‘Open the doors’: Tour Manteca’s Great Wolf Lodge water park resort before June debut
Like a slumbering giant, the Great Wolf Lodge water park resort in Manteca is just waiting for its moment to spring to life.
The massive hotel, indoor water park and family entertainment complex just off Highway 120 is still about a month out from its grand opening after enduring almost a full year of pandemic delays. On Tuesday, local media, including The Bee, got a first look inside the completed development, which is expected to become a regional tourism draw across Northern California and beyond.
“I for one am very excited to get the doors open and get some noise into this building,” said Great Wolf Manteca General Manager Alana Ostrowski. “It’s been far too quiet for far too long in here.”

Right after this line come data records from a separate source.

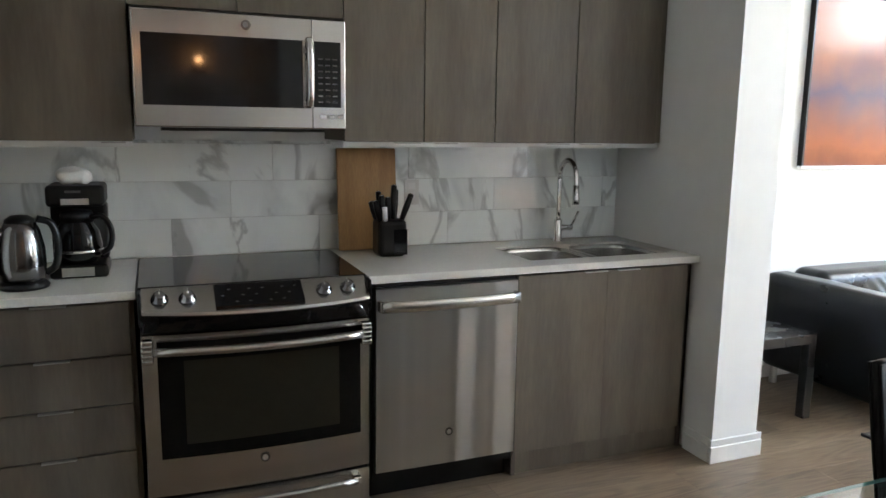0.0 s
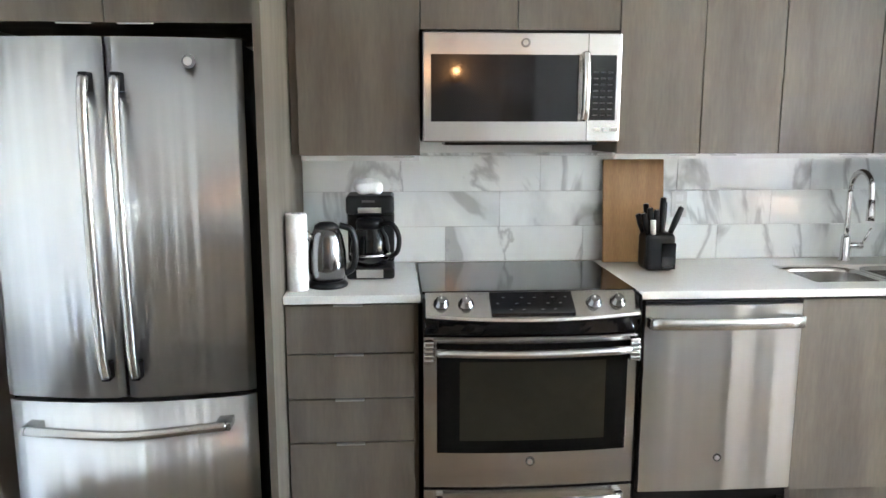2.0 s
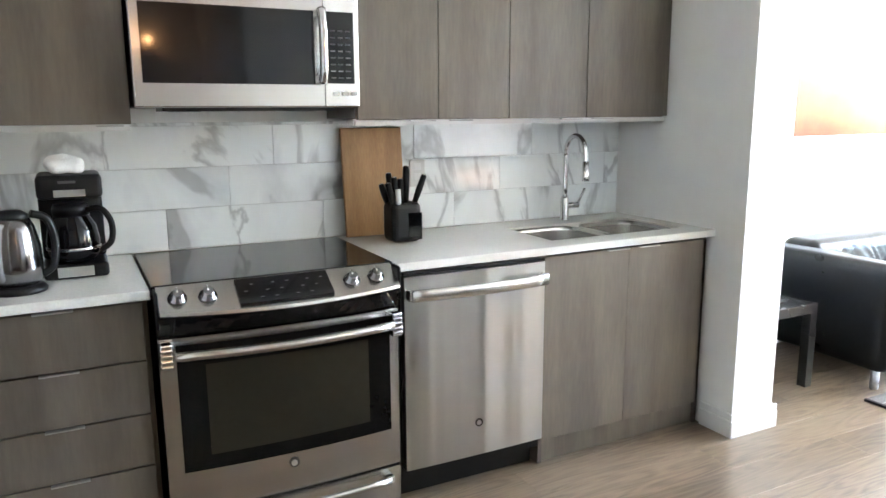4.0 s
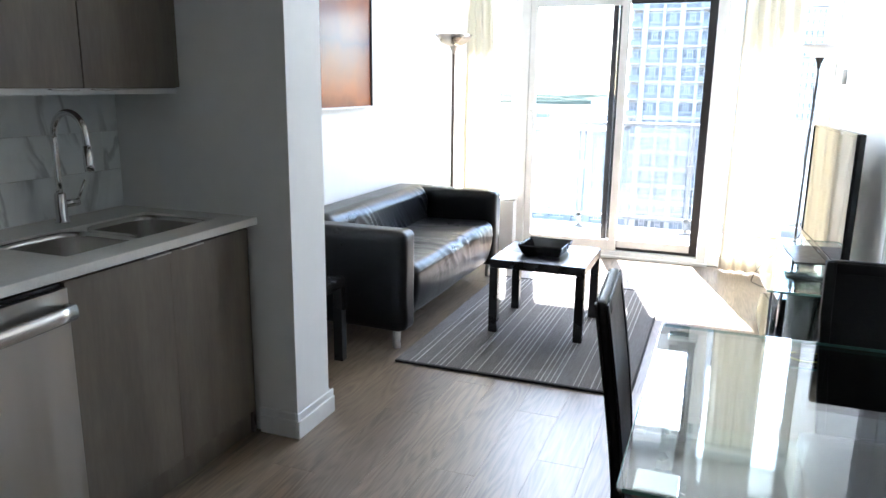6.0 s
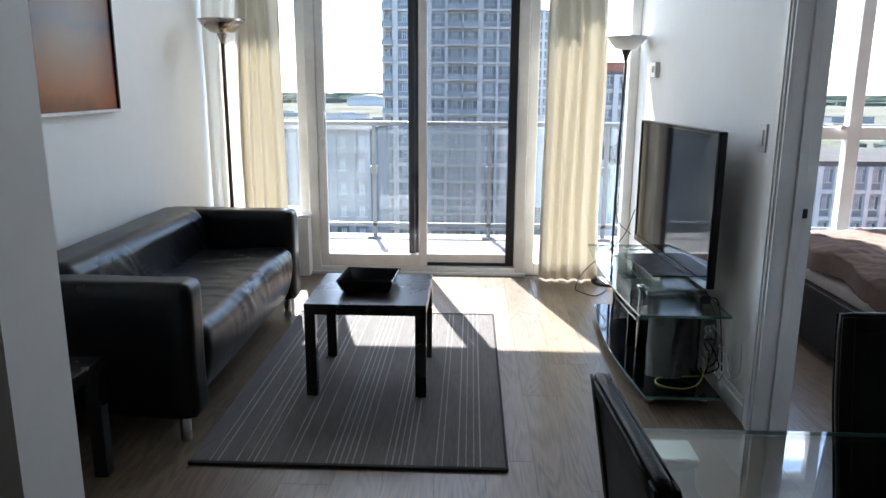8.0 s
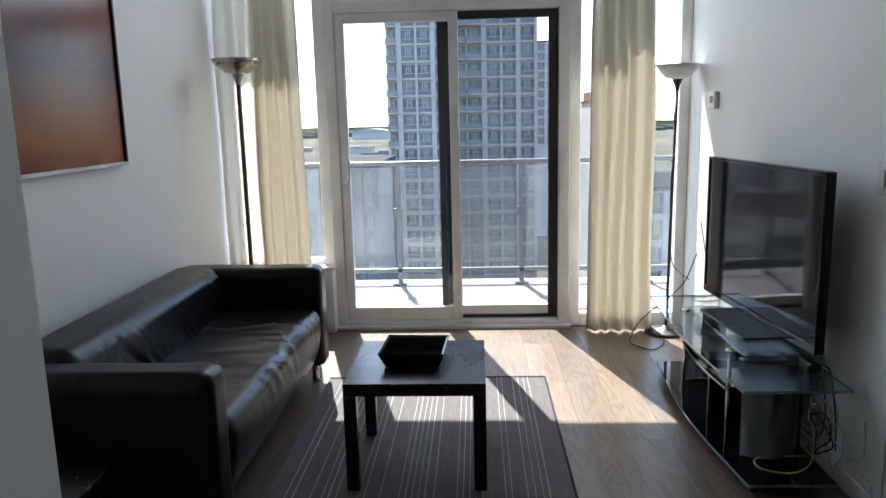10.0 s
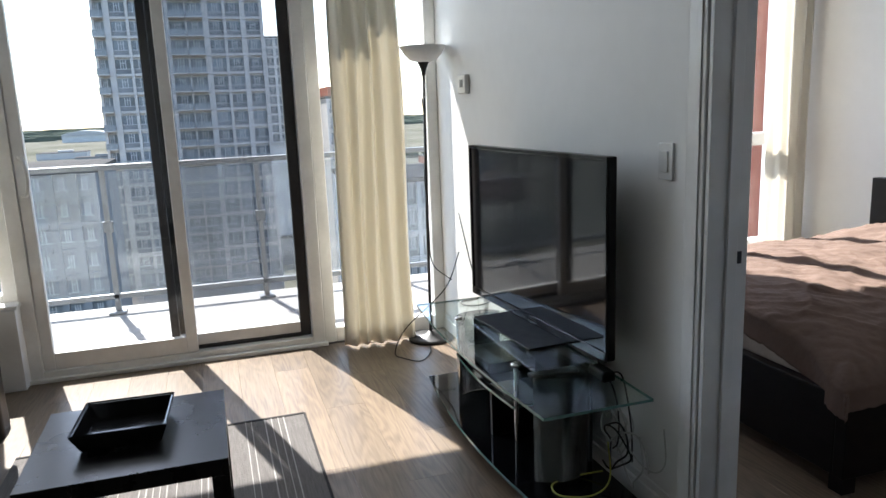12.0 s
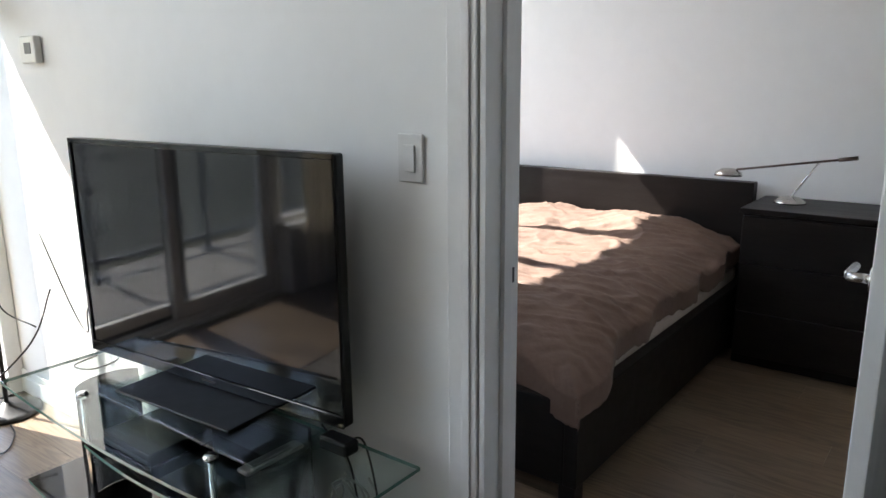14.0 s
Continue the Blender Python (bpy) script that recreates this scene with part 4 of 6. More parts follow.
bm = tube(bmesh.new(), [(RX0 + 0.045 + i * 0.07, 2.372 - 0.018 * (1 - ((i - 5) / 5) ** 2), 0.722 - 0.006 * (1 - ((i - 5) / 5) ** 2)) for i in range(11)], 0.015, 14)
part("handle", bm, "steel", od, "bowed steel bar handle")
for x in (RX0 + 0.022, RX1 - 0.024):
    bm = B(x - 0.019, x + 0.019, 2.385, 2.428, 0.675, 0.760, 0.006)
    for k in range(4):
        box(bm, x - 0.018, x + 0.018, 2.380, 2.388, 0.683 + 0.017 * k, 0.692 + 0.017 * k, 0.002, 1)
    part("handle_mount", bm, "chrome", od)
part("vent_slot", B(0.02, 0.14, 2.424, 2.428, 0.752, 0.757), "grey_mark", od)
part("vent_slot", B(0.21, 0.33, 2.424, 2.428, 0.752, 0.757), "grey_mark", od)
badge(0.195, 2.4205, 0.285, 0.017, od)
dr = part("bottom_drawer", bowed([(2.452, 0.178, 0), (2.452, 0.035, 0), (2.430, 0.035, 0.35), (2.430, 0.178, 0.35)], RX0 + 0.004, RX1 - 0.004), "steel", r)
part("handle", tube(bmesh.new(), [(RX0 + 0.06 + i * 0.067, 2.385 - 0.015 * (1 - ((i - 5) / 5) ** 2), 0.150) for i in range(11)], 0.012, 12), "steel", dr)
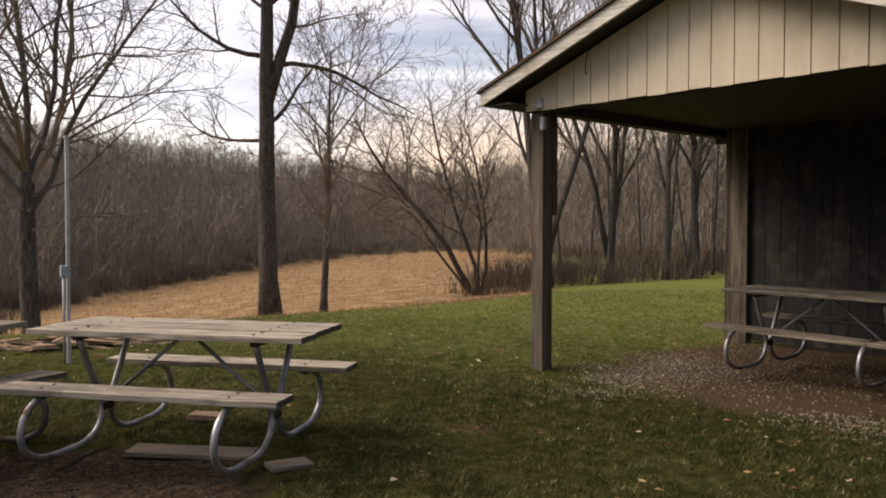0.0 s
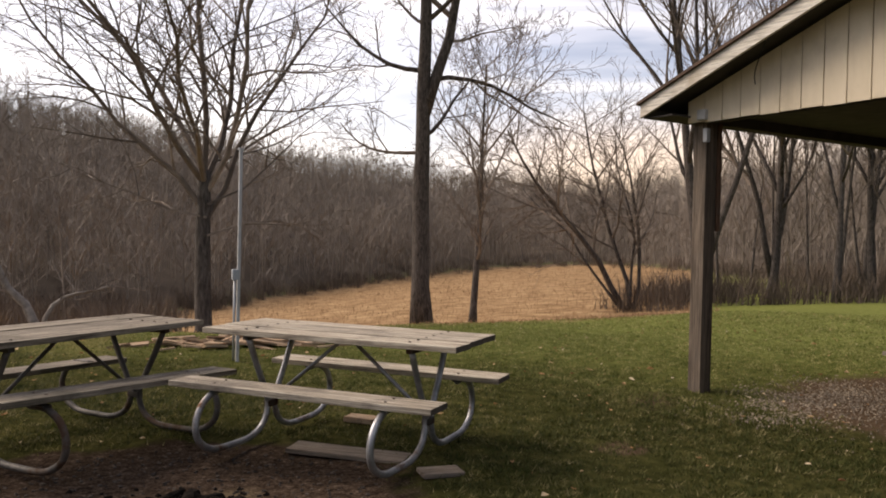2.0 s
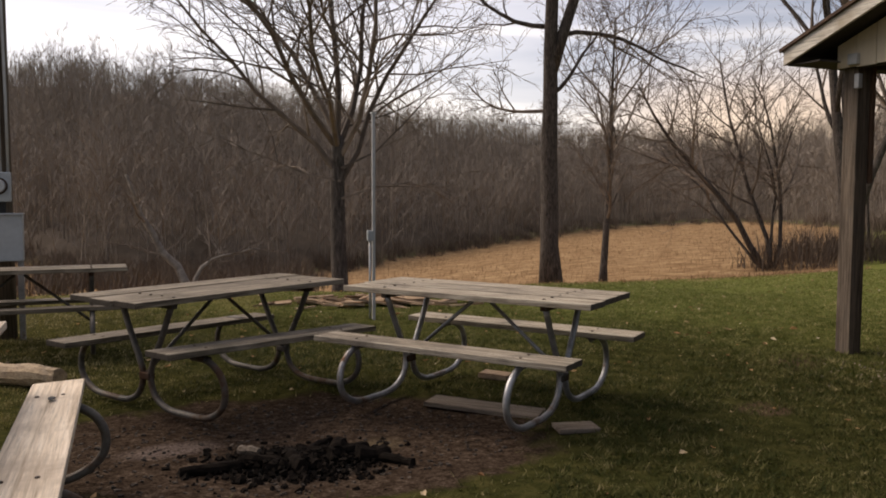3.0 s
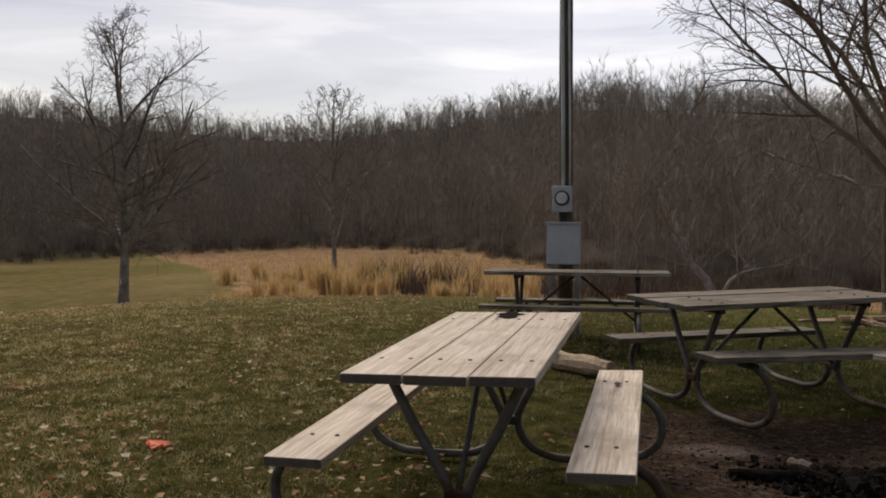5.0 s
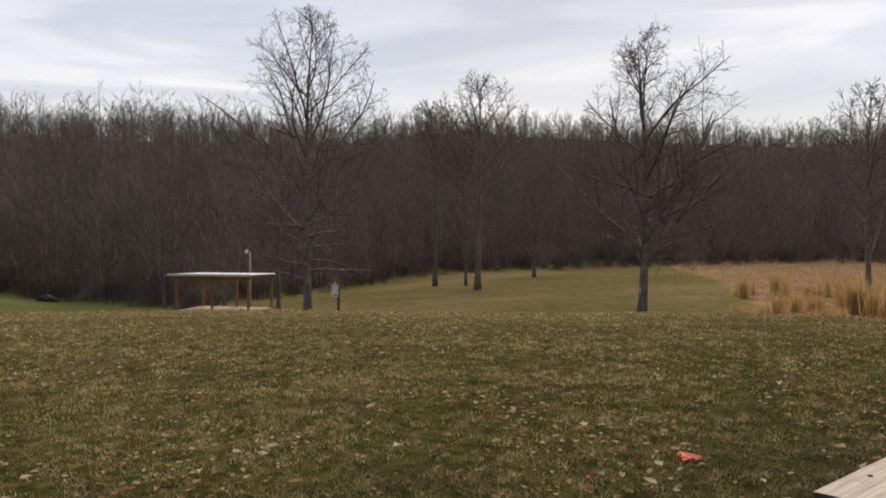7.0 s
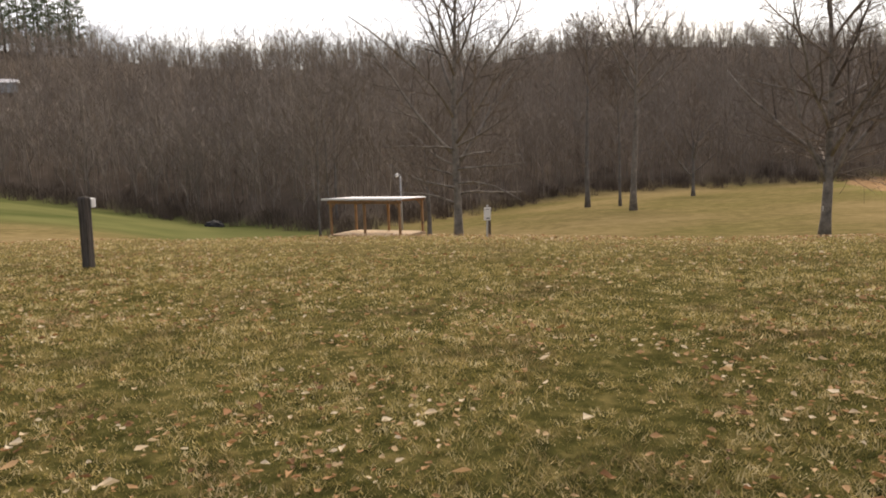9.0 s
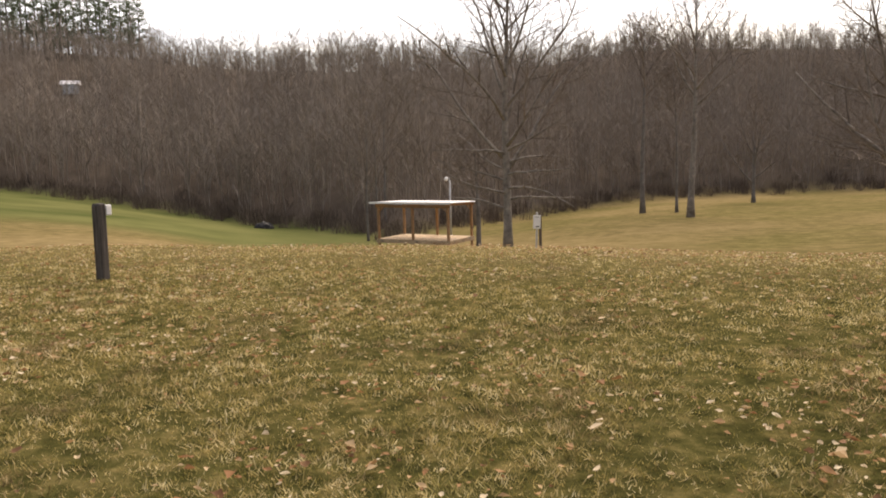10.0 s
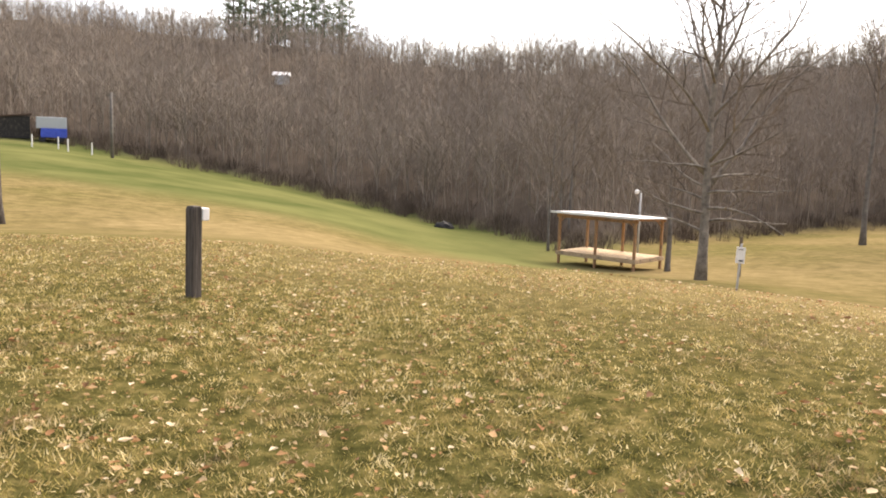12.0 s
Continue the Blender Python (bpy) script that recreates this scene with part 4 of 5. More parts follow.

The resort’s six-story hotel, 95,000-square-foot indoor water park and 45,000-square-foot family entertainment center have been completed, but sitting vacant, since last summer when construction finished.
The last time local media toured the still-under-construction building at the start of March 2020, Great Wolf Resort (the parent company of the North American indoor water park resort chain) management was so confident in its progress it announced the Manteca site would open a full month earlier than planned, in July 2020. But then the pandemic worsened and all plans were put on hold for a year.
Last week, Great Wolf hosted a hiring fair to fill the some 500 jobs needed to staff the complex, from guest services to housekeeping, waitstaff to lifeguards. Ostrowski said the hiring went smoothly, and new employees are currently training to prepare for the lodge’s June 29 public opening.
Many dining, entertainment options at Manteca site
The first thing guests will notice at Manteca’s Great Wolf Lodge is it rustic lobby, with 30-foot high beamed ceilings and a large stone fireplace. The hotel’s decor includes lots of leather and wood accents, and ubiquitous wolf imagery.
Off the lobby is the front desk, gift shop and the hotel’s largest eatery, the full-service Barnwood restaurant. The complex has eight restaurants total, ranging from sit-down meals to a taco bus, pizza parlor and cafeteria-style offerings.
While the resort’s late June opening is scheduled after California’s announced reopening date mid-month, Great Wolf continues to highlight its safety protocols under its Paw Pledge which includes enhanced sanitation, social distancing and other precautions.
Great Wolf closed all of its 18 existing water park resorts for several months at the start of the pandemic. Now, only three of its resorts have yet to reopen — its Southern California site in Anaheim, its Massachusetts location and its one Canadian resort.
Jason Lasecki, Great Wolf Resort’s director of corporate communications, said at each reopened resort, reservations have boomed and he expects the same to be true in Manteca. The company has not finalized its capacity limits plan for the site’s reopening yet, as it waits for more guidance from the state on what, if any, restrictions will be in place after the state’s planned June 15 reopening.
“Everywhere we have opened, demand has been really strong,” Lasecki said.
Water park entry included with Great Wolf reservations
At full capacity, the resort’s main attraction — its indoor water park with its pools heated to 84-degrees year-round and 16 waterslides — can accommodate 2,000 people.
The water park sits on the east end of the complex, with the family entertainment center bridging the gap between the hotel and water attractions. The family entertainment center offers a wooden obstacle course which swing over top of a nine-hole mini golf course. Visitors will also find a bowling alley, gem mining and the resort’s second most popular attraction, its in-house interactive scavenger-hunt game.
The resort will have a limited soft opening starting June 15, which Lasecki said will be used to help further train the new staff. Then the site will open to the general public June 29. The Manteca site is offering a 30% discount on room reservations booked by May 28 for stays through Dec. 16 using the promotional code “GRAND.”
Water park access for each day of one’s reservations in the hotel is included for all registered guests, so a one-night stay would include two days of water park entry. The resort currently does not have a day-pass program set up for non-hotel guests, but has rolled out similar programs at other resorts after grand opening demand has died down.
Ostrowski said the resort’s 500 rooms come in all sizes and can accommodate families large and small. Many rooms can adjoin, and special kids room are available with tree-fort inspired bunk beds.
Room rates start at $199 for a family suite (with two queen beds and a full-size sofa sleeper), $239 for the Wolf Den (with children’s themed bunk beds) and $349 for a Grizzly Suite (king-sized master bedroom, two queen beds in a second room and a sleeper sofa). But expect prices to vary depending on availability and demand.
“It’s time. Let’s open the doors. There are a lot of really, really excited people in this part of California who are ready,” Ostrowski said. “I can’t wait for this to open and bring a little joy to people.”